▶ **Given information**:
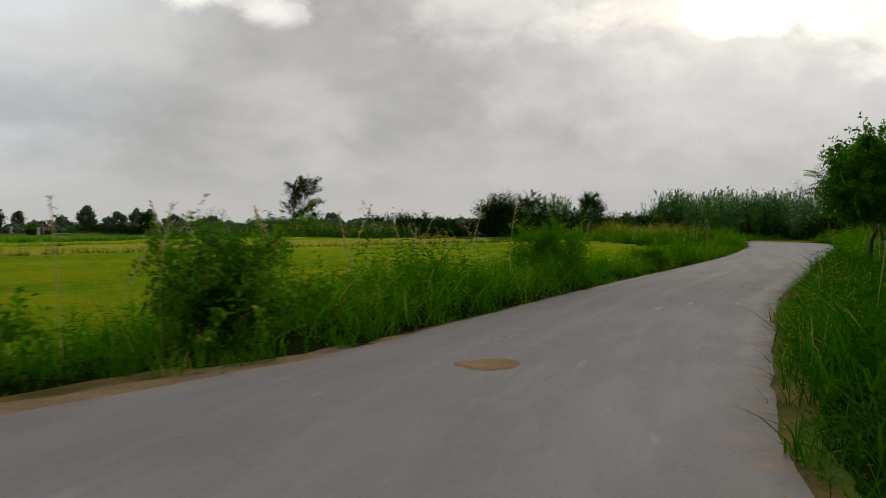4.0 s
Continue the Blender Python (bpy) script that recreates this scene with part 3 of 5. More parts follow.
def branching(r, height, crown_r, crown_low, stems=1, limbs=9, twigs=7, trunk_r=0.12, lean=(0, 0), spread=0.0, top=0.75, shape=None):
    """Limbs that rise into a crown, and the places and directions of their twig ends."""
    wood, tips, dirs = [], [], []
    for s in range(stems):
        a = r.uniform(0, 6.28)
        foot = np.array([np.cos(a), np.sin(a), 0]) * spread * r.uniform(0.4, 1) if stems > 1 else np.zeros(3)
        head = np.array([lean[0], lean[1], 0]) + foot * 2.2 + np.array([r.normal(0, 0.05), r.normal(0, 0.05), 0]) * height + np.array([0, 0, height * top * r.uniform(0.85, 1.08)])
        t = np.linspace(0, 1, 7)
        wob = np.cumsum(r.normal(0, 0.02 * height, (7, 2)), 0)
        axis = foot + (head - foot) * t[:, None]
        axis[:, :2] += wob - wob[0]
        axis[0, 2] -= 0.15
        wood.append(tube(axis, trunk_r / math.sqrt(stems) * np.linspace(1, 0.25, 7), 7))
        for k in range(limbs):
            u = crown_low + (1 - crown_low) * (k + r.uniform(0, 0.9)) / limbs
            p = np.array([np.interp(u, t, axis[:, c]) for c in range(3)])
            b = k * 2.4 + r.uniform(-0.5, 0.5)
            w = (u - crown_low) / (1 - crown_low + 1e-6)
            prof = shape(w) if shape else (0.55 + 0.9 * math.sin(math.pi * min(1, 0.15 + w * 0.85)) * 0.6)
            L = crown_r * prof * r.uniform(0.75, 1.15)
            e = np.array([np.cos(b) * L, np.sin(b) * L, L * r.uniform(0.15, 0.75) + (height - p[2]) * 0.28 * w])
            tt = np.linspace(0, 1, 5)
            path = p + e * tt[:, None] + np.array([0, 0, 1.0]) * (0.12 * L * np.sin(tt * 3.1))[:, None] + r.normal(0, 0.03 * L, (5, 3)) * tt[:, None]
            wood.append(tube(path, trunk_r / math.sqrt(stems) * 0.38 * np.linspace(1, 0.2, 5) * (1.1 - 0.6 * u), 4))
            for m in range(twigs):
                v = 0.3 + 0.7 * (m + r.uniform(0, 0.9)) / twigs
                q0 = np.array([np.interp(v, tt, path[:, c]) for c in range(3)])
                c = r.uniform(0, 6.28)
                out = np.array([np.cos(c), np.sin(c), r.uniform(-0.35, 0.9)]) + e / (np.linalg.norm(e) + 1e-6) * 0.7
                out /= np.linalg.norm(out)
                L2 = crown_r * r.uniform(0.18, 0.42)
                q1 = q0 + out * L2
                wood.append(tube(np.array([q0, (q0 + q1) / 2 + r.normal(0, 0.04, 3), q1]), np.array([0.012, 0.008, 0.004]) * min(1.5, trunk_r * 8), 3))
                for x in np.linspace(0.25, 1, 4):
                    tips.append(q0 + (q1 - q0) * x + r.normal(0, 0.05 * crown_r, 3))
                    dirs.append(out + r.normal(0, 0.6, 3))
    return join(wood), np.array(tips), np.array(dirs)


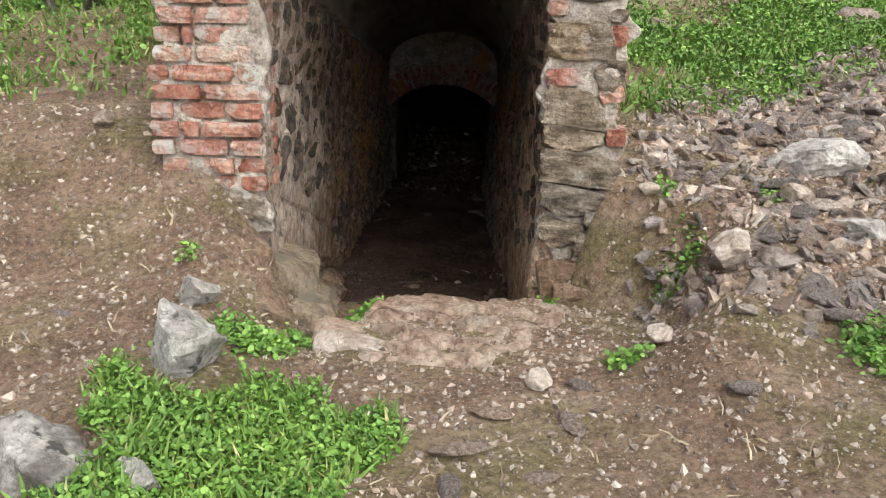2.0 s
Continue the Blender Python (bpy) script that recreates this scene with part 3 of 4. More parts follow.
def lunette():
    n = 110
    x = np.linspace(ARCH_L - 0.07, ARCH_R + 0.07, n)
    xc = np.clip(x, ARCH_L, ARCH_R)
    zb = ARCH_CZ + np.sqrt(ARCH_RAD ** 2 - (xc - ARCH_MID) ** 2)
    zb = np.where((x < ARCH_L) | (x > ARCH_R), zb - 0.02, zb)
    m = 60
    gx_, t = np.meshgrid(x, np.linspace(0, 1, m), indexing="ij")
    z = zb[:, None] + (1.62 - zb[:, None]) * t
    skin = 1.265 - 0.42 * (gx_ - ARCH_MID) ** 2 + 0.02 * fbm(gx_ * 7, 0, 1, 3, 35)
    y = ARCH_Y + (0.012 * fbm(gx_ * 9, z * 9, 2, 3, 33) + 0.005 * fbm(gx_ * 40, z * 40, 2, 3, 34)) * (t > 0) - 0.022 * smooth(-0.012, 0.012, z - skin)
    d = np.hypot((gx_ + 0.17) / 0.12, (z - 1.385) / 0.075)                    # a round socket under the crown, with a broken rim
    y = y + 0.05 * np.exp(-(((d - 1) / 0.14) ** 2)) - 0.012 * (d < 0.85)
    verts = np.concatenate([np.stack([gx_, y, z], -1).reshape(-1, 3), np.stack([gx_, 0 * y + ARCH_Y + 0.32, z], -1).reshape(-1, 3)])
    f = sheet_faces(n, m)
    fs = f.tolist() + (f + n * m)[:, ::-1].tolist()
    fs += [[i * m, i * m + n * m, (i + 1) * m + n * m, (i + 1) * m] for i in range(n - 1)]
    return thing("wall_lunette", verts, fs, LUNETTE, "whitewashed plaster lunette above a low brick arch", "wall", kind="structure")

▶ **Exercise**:
Pick out the lines containing the string "that".

▶ **Answer to the problem**:
Continue the Blender Python (bpy) script that recreates this scene with part 3 of 5. More parts follow.
    """Limbs that rise into a crown, and the places and directions of their twig ends."""
Continue the Blender Python (bpy) script that recreates this scene with part 3 of 4. More parts follow.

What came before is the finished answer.